The economy is practically on a halt with the metro traffic as low as 90% when compared to the last year; coal-fired power plants are not firing on all four cylinders, let alone on all eight. Now it all depends on how quickly the measures are taken to control the virus. Oxford Economics said it still expected the impact of the illness to be limited to China and have a significant, but the short-term impact, bringing world GDP growth just 0.2% lower than January at 2.3%.
This is not the first time that China has faced this kind of trouble. In 2003, another corona-virus, Severe Acute Respiratory Syndrome (SARS), which lasted for eight months, disturbed the Chinese market for the short term. Optimists believe that the behaviour of the market is thus temporary, and it will be restored by the second quarter.
Another reason why it is unfavourable for the Chinese economy to incur losses, in the long run, is the rapid expansion of their digital economy. Of the total retail sales, 35.3% amounts to online purchases. Mobile internet penetration is very high and rising, and China is currently the leader in possessing the most advanced mobile payment systems.
All of this points to a massive potential for the Chinese economy to tap into the digital market, especially into existing scenarios where major cities are in lockdown, and the movement of the citizens is restricted. With the rise in digital opportunities, employees will be able to continue performing their jobs via work from home with the help of various online platforms.
The Indian economy was already trying to recover from the slowdown, and now the Coronavirus outbreak has reduced the chances even more. The supply chains and import-export between countries across the world have been drastically affected. Unfortunately, India is amongst those countries. Despite China being India’s competitor, the economic slowdown in China has turned out to be unfavourable for India.
This is because China alone accounts for 18% of the total imports by India. India imports electrical components, pharmaceuticals, automobile components, plastic goods, etc. from China.

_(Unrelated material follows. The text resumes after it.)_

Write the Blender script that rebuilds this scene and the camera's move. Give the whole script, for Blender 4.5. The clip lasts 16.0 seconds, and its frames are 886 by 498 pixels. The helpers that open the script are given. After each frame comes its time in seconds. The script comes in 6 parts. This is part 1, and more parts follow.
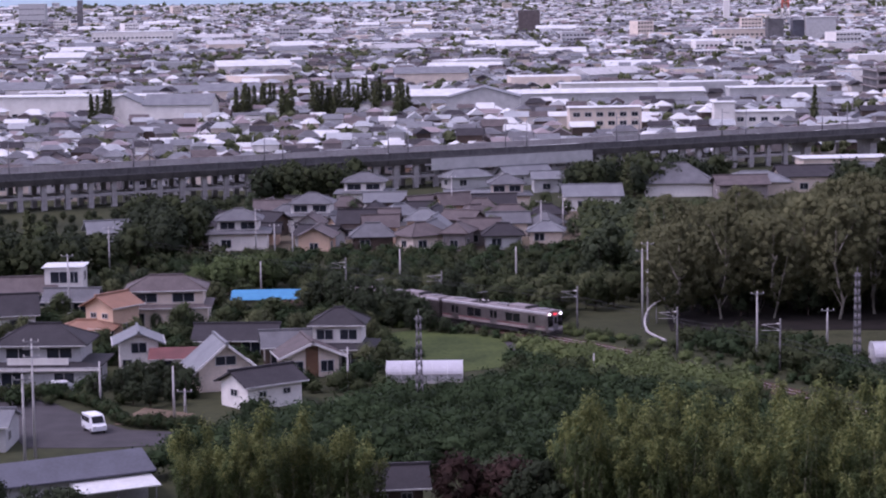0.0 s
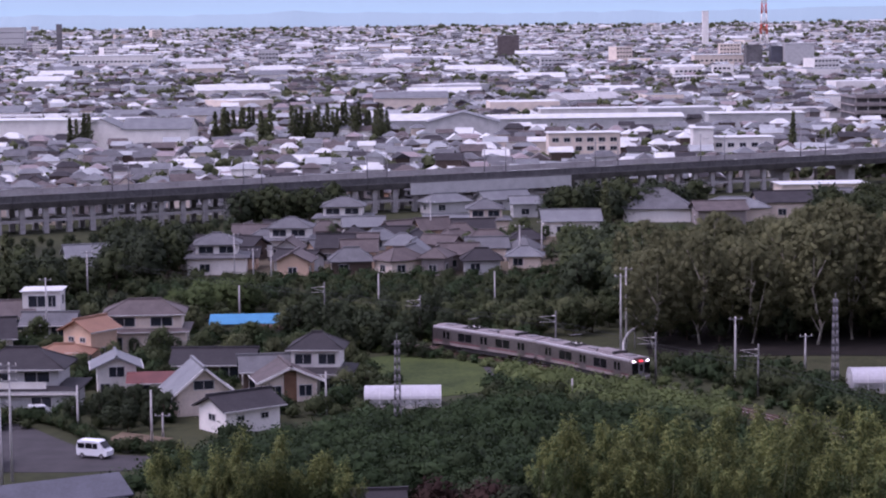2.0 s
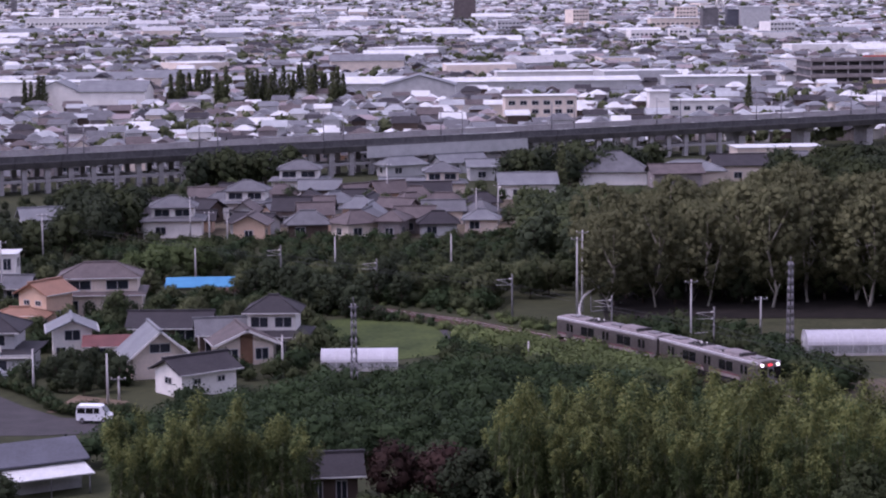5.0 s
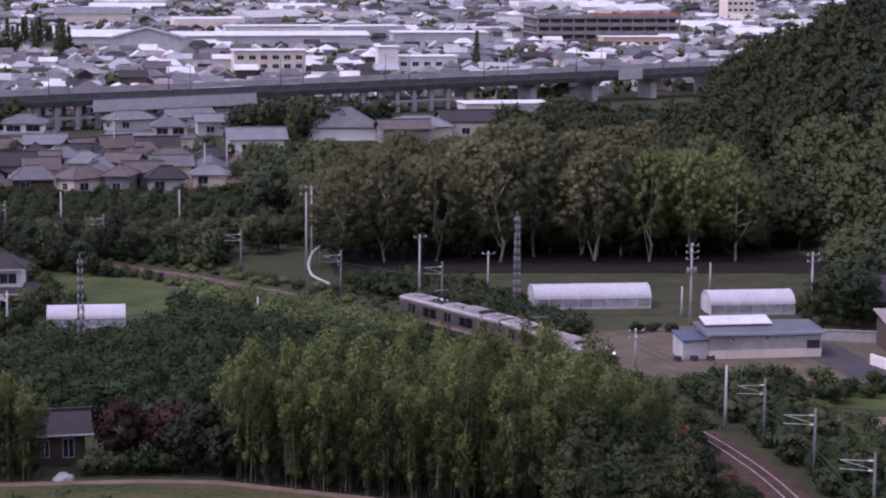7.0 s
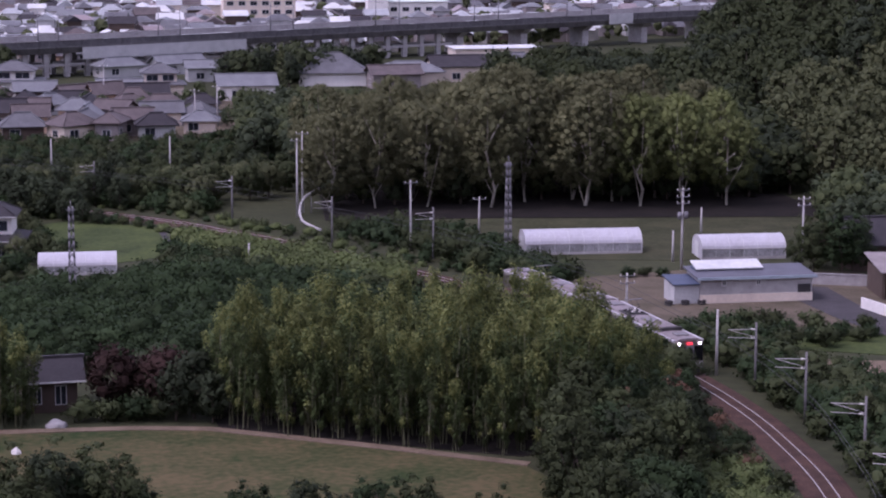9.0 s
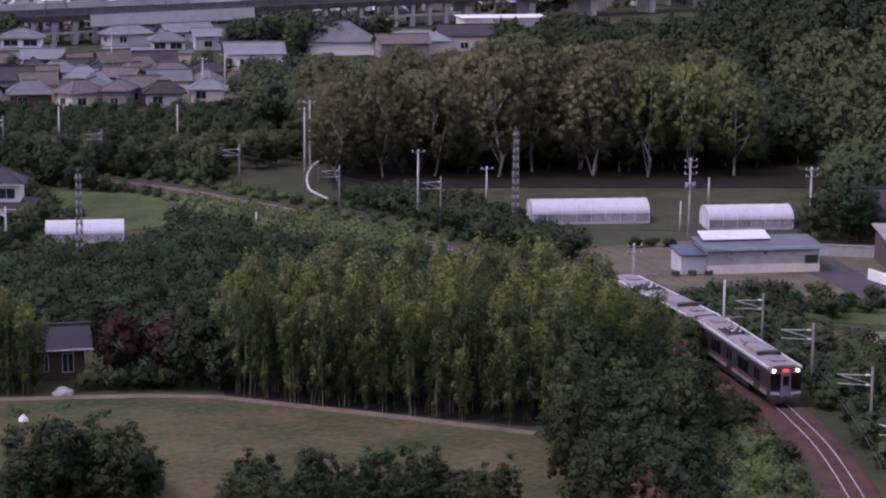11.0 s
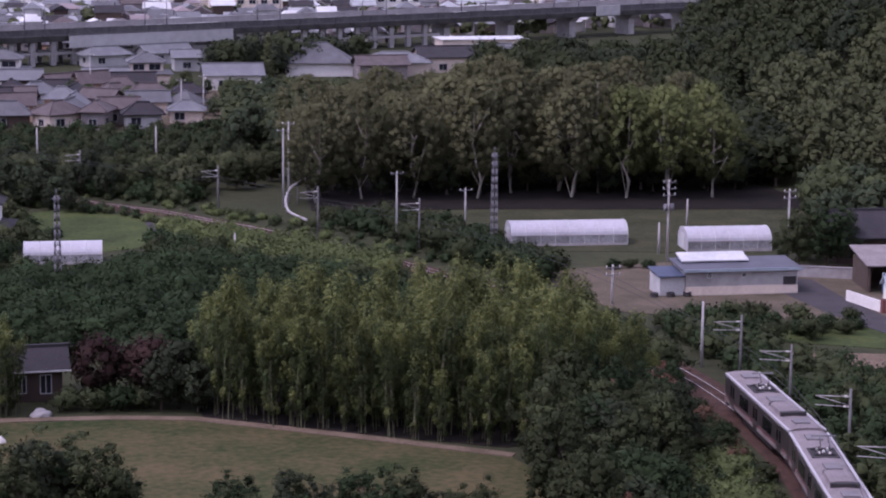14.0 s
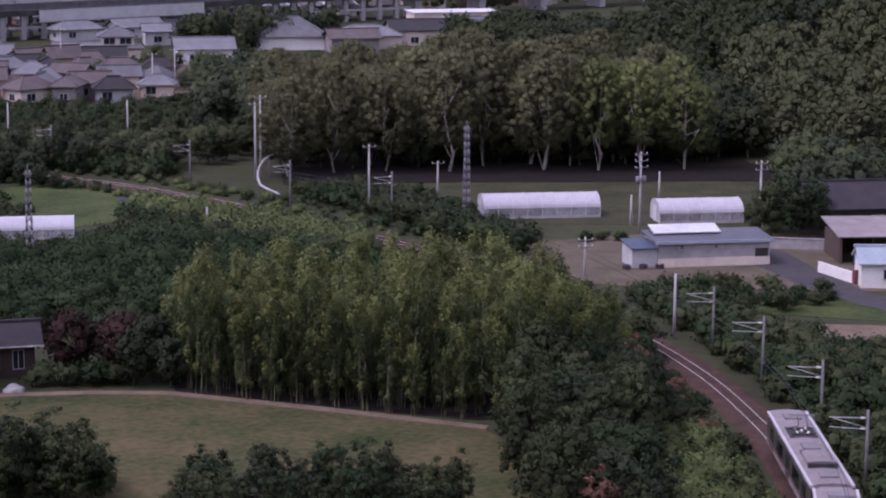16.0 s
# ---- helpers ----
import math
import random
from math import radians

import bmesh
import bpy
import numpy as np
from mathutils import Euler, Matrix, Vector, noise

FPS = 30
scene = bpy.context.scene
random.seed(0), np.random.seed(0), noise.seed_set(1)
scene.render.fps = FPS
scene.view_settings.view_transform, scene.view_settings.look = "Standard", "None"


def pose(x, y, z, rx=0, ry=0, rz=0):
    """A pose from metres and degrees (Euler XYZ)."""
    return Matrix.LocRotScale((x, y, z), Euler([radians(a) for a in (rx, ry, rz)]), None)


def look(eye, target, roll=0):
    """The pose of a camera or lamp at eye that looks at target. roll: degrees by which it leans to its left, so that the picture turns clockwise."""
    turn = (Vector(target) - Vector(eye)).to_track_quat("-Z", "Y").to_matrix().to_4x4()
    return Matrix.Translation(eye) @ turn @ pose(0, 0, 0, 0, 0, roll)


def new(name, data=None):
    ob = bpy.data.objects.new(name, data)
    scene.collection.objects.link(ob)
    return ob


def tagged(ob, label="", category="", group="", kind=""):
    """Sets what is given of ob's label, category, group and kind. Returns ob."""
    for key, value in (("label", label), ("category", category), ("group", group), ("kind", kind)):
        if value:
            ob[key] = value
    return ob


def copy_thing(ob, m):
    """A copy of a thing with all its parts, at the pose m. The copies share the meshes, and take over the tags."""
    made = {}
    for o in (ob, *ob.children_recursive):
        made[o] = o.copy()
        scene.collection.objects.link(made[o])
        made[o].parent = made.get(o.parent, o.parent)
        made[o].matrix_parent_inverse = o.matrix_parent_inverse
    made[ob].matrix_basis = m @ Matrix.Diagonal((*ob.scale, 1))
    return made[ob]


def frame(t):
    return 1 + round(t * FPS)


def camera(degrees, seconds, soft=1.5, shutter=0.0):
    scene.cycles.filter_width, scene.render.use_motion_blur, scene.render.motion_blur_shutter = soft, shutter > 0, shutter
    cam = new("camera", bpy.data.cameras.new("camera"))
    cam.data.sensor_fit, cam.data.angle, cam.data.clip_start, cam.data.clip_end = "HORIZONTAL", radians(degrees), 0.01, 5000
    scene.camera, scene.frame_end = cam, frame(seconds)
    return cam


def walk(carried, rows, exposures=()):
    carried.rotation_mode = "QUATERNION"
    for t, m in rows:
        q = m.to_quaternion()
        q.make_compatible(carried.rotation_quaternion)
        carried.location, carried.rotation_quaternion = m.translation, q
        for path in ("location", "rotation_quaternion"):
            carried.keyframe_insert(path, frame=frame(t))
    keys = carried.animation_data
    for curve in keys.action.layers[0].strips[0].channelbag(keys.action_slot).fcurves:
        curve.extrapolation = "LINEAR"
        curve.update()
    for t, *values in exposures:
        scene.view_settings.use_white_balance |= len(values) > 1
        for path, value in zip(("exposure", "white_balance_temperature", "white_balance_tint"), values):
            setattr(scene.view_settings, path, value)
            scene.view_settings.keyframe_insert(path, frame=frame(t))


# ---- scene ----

Since China is not able to meet these demands, India is forced to find alternative countries for these imports like Japan, South Korea, Germany, but these countries, too, are not perfect substitutes for all the imports. The electrical industry has taken a hit as individual parts cannot be imported from China, and it is not possible for India to manufacture these parts themselves in such a short period.
Indian exports are also being affected by the spread of Coronavirus as imports from China are temporarily on a halt, procurement of certain parts which are required for the shipping of finished goods has become an obstacle. Other than that, China accounts for 9% of the total export, and out of the total petrochemicals produced in India, 34% of it is exported to China. With a sudden drop in the demand for consumer goods, this export market has fallen.
Apart from import-export, the tourism industry has slowed down as people are refraining themselves from going to international trips, especially to Asian countries.
Stock markets across the world have remained highly volatile in the last many days. In India, the 30-share BSE barometer on 2nd March closed 153.27 points or 0.40% lower at 38,144.02, and the broader Nifty closed lower by 69 points or 0.62% at 11,132.75. The Sensex has fallen nearly 1300 points from highs.
On the other hand, if the Coronavirus outbreak affects the Chinese economy in the long term, possibilities are that the MNCs will start looking for alternative countries for their supply chains, and this opportunity could be grabbed by the Indian manufacturers to reduce unemployment and foster industrial growth.
Irrespective of the pros and cons, Coronavirus outbreak should be controlled as soon as possible or else the situation will get a lot worse and could possibly lead to a global recession.